Ray's penchant for outsized, overly ambitious rock and roll narratives has occasionally subsumed and undermined the best aspects of his songwriting genius, but when he gets the balance between ambition and execution correct, the results can be astounding. Such is the case on Arthur, a song cycle tackling no less a topic than the psychological effects of Britain's post-war erosion as a world power and the relationship of the nation toward its remaining colonies. Yes, it sounds more like a policy paper than a rock and roll record, but against all odds the end results are nothing less than thrilling. From the ragged, good-humored strut of the classic opener "Victoria," to the stunning, cold-blooded consideration of war's hellish consequences "Some Mother's Son," to the lovely, resigned climax of "Shangri-La," this is the sound of a great band operating at the peak of its powers.
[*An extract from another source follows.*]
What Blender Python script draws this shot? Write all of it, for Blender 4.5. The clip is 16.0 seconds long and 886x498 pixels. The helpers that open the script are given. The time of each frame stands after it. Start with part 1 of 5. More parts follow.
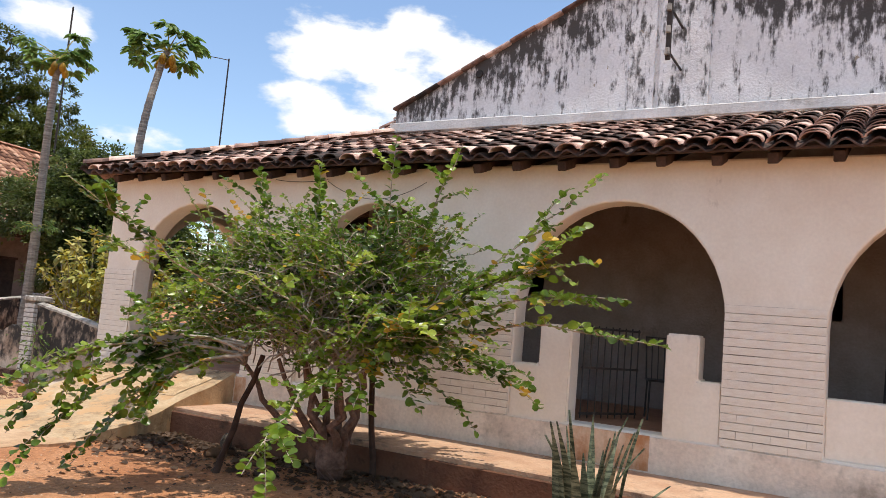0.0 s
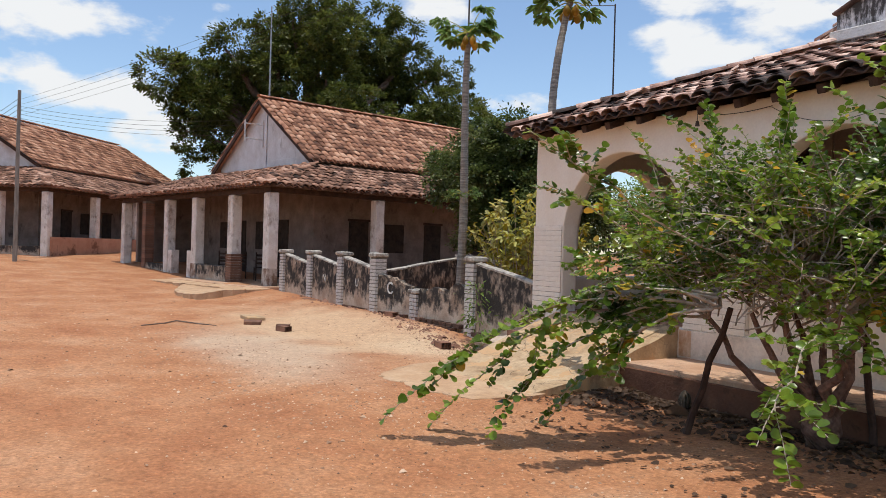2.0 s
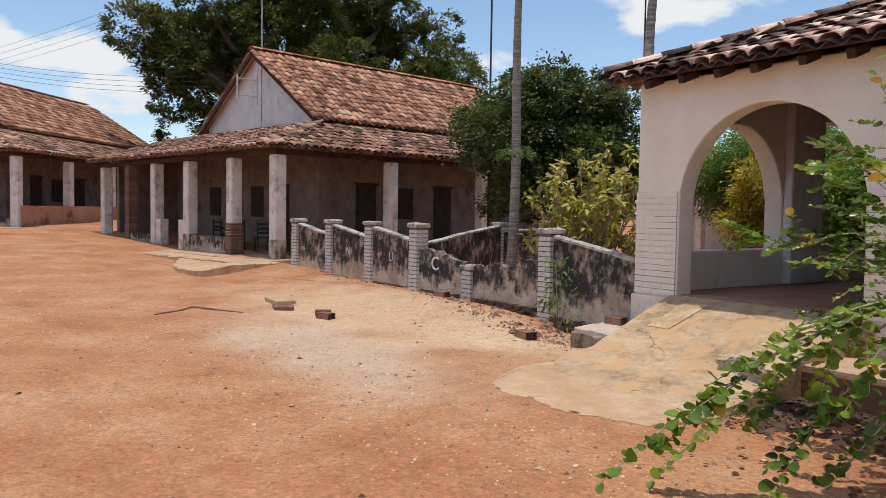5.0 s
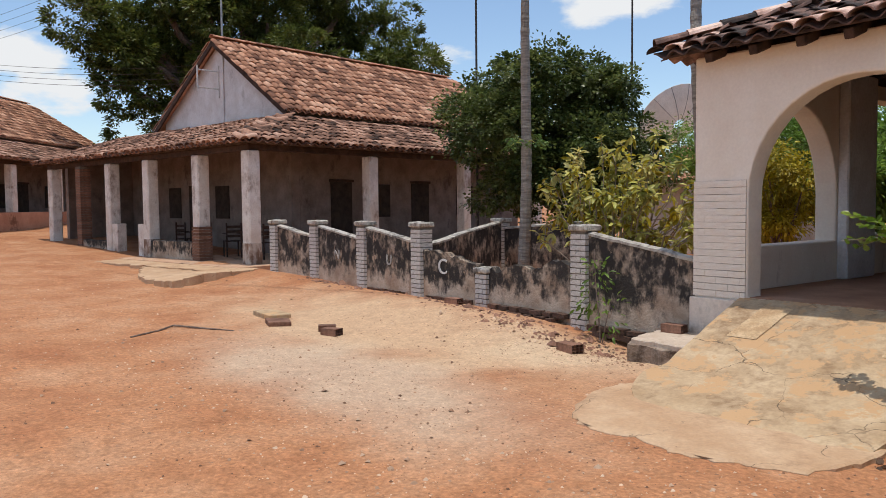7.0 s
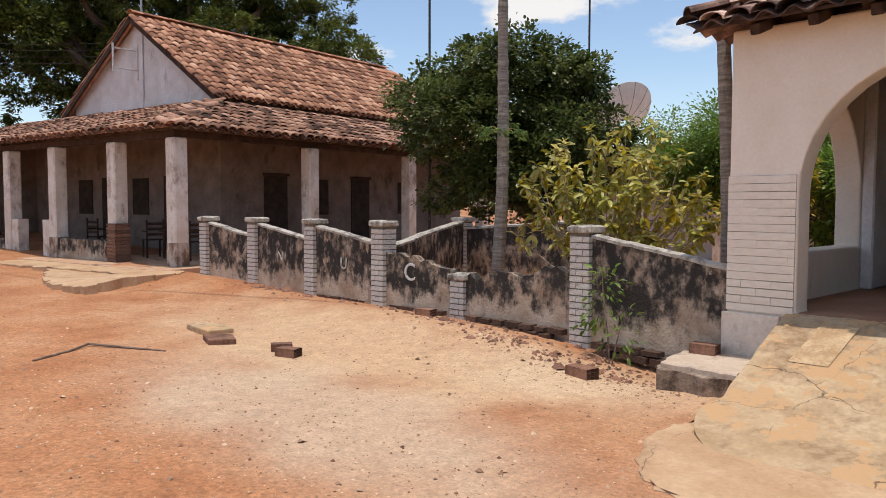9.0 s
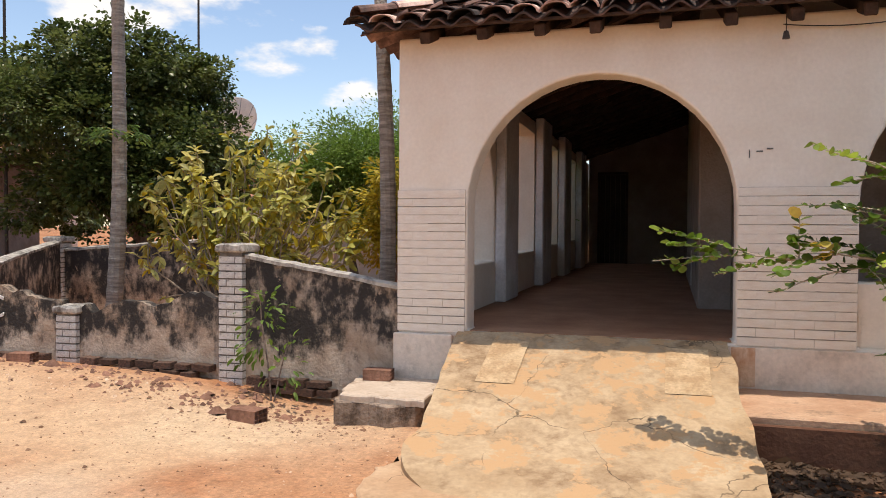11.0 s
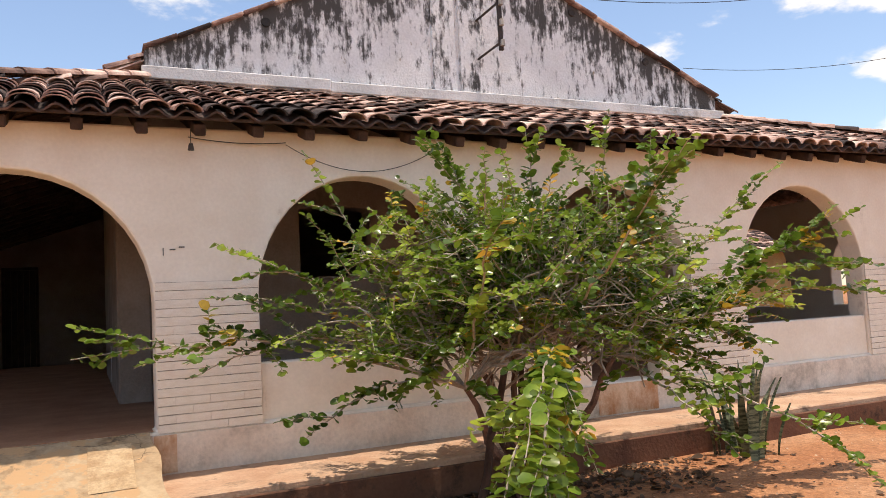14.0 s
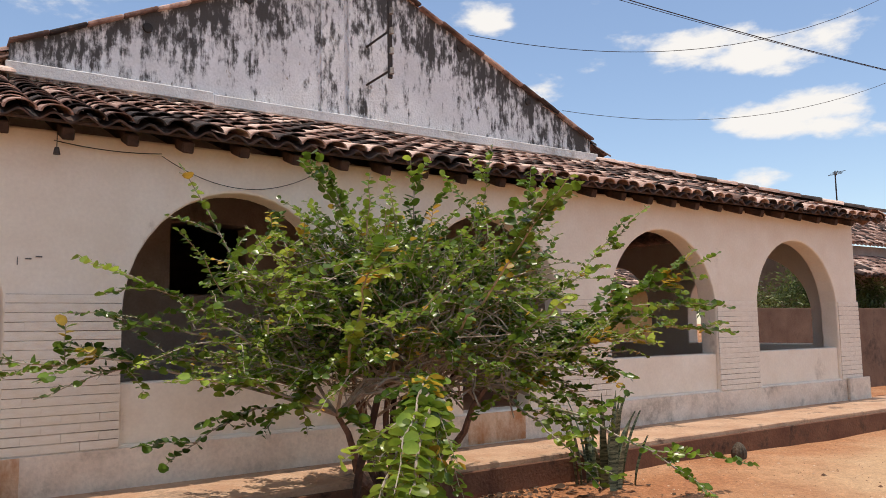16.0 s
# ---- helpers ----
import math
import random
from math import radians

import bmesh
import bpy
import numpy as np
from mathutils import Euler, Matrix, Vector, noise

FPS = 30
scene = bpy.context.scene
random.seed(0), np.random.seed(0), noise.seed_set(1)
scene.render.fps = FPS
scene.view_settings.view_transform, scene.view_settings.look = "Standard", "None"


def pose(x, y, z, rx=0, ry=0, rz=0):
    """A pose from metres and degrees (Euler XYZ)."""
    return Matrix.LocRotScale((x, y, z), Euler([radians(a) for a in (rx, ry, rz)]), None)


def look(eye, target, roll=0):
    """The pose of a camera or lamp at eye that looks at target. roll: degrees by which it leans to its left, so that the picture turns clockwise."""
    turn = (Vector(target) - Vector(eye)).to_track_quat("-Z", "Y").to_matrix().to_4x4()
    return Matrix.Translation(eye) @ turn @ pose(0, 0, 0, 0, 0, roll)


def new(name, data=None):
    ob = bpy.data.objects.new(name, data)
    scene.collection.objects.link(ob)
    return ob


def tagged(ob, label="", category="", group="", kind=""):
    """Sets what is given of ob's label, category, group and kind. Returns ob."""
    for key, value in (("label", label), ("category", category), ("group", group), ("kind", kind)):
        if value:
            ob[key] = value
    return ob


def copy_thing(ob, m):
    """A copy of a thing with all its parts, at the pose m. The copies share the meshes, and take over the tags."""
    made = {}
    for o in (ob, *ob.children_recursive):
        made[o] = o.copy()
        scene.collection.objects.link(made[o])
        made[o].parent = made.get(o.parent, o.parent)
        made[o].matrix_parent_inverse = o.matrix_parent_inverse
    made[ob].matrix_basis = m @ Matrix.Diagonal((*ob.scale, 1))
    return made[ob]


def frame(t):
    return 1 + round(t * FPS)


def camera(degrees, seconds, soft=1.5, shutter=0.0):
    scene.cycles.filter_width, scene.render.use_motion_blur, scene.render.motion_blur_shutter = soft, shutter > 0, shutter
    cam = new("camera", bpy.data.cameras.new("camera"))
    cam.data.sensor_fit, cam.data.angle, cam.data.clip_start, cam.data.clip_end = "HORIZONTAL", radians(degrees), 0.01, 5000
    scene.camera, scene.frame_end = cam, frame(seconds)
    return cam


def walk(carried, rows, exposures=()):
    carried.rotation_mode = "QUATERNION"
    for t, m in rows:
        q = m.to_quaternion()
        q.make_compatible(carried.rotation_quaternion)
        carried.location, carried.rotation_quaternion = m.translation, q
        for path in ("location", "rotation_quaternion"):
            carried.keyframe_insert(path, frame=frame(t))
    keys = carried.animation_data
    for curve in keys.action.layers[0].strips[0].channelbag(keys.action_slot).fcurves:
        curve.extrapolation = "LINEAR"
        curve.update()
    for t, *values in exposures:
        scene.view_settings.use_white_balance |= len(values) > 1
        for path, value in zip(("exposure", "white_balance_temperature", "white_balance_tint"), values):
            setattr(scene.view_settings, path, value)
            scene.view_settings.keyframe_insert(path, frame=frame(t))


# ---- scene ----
cam = camera(59.7, 16.0, soft=0.8)
PATH = [
    (0, (10.555, -7.761, 1.345), (9.55, -6.042, 1.532), 4.8),
    (0.5, (10.333, -7.673, 1.317), (8.981, -6.206, 1.458), 2.5),
    (1, (10.139, -7.525, 1.313), (8.573, -6.282, 1.383), 1.5),
    (1.5, (9.96, -7.574, 1.292), (8.292, -6.471, 1.324), 1.4),
    (2, (9.69, -7.756, 1.309), (7.992, -6.698, 1.312), 1.6),
    (2.5, (9.372, -7.754, 1.277), (7.659, -6.723, 1.24), 1.8),
    (3, (8.93, -7.714, 1.323), (7.215, -6.687, 1.26), 1.6),
    (3.5, (8.429, -7.839, 1.361), (6.708, -6.824, 1.284), 1.4),
    (3.7, (8.232, -7.869, 1.382), (6.512, -6.852, 1.304), 1.3),
    (5.8, (6.348, -7.984, 1.447), (4.75, -6.785, 1.358), 0.1),
    (6, (6.157, -7.947, 1.43), (4.561, -6.745, 1.349), -0.3),
    (6.5, (5.756, -7.964, 1.434), (4.154, -6.771, 1.336), -0.8),
    (7, (5.347, -7.912, 1.478), (3.771, -6.685, 1.367), -0.6),
    (7.5, (4.934, -7.663, 1.475), (3.433, -6.347, 1.351), -0.3),
    (8, (4.51, -7.579, 1.458), (3.013, -6.26, 1.323), -0.2),
    (8.2, (4.295, -7.559, 1.481), (2.798, -6.24, 1.345), -0.2),
    (10.3, (2.802, -7.044, 1.348), (1.835, -5.294, 1.295), 0.8),
    (10.5, (2.681, -6.979, 1.347), (1.847, -5.161, 1.295), 0.8),
    (11, (2.484, -6.928, 1.38), (1.92, -5.01, 1.325), 0.3),
    (11.5, (2.263, -6.96, 1.343), (1.997, -4.978, 1.315), 0.1),
    (12, (2.301, -6.974, 1.375), (2.483, -4.982, 1.375), -0.6),
    (12.5, (2.427, -7.123, 1.409), (2.887, -5.177, 1.455), -0.8),
    (13, (2.546, -7.278, 1.375), (3.029, -5.339, 1.456), -1.1),
    (13.5, (2.493, -7.342, 1.388), (3.143, -5.454, 1.504), -2.4),
    (14, (2.482, -7.329, 1.39), (3.321, -5.52, 1.537), -3.1),
    (14.5, (2.511, -7.333, 1.402), (3.526, -5.618, 1.57), -3.2),
    (15, (2.537, -7.373, 1.417), (3.626, -5.706, 1.602), -2.6),
    (15.5, (2.532, -7.332, 1.429), (3.676, -5.704, 1.628), -2.0),
    (16, (2.466, -7.322, 1.4), (3.579, -5.673, 1.602), -0.9),
]
walk(cam, [(t, look(eye, target, roll)) for t, eye, target, roll in PATH],
     exposures=[(0, 0.45, 6750, 10), (1, 0.29, 6650, 10), (2.5, 0.10, 6550, 10), (7, 0.07, 6550, 10), (10.5, 0.30, 7150, 14), (11.5, 0.46, 7200, 13), (12.5, 0.66, 7250, 14), (13, 0.66, 7250, 14), (14, 0.50, 7300, 14), (15, 0.28, 7250, 13), (16, 0.18, 7050, 12)])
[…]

Doubling down on the homeward-looking meditations of Village Green Preservation Society, Ray establishes himself here as nothing less than a crucial historian of the British experience, suggesting something like William Manchester as backed by the Faces. Others may have produced ponderous "rock operas," but as a piece of living history, there is nothing else in the canon of rock and roll quite like the singular brilliance of Arthur.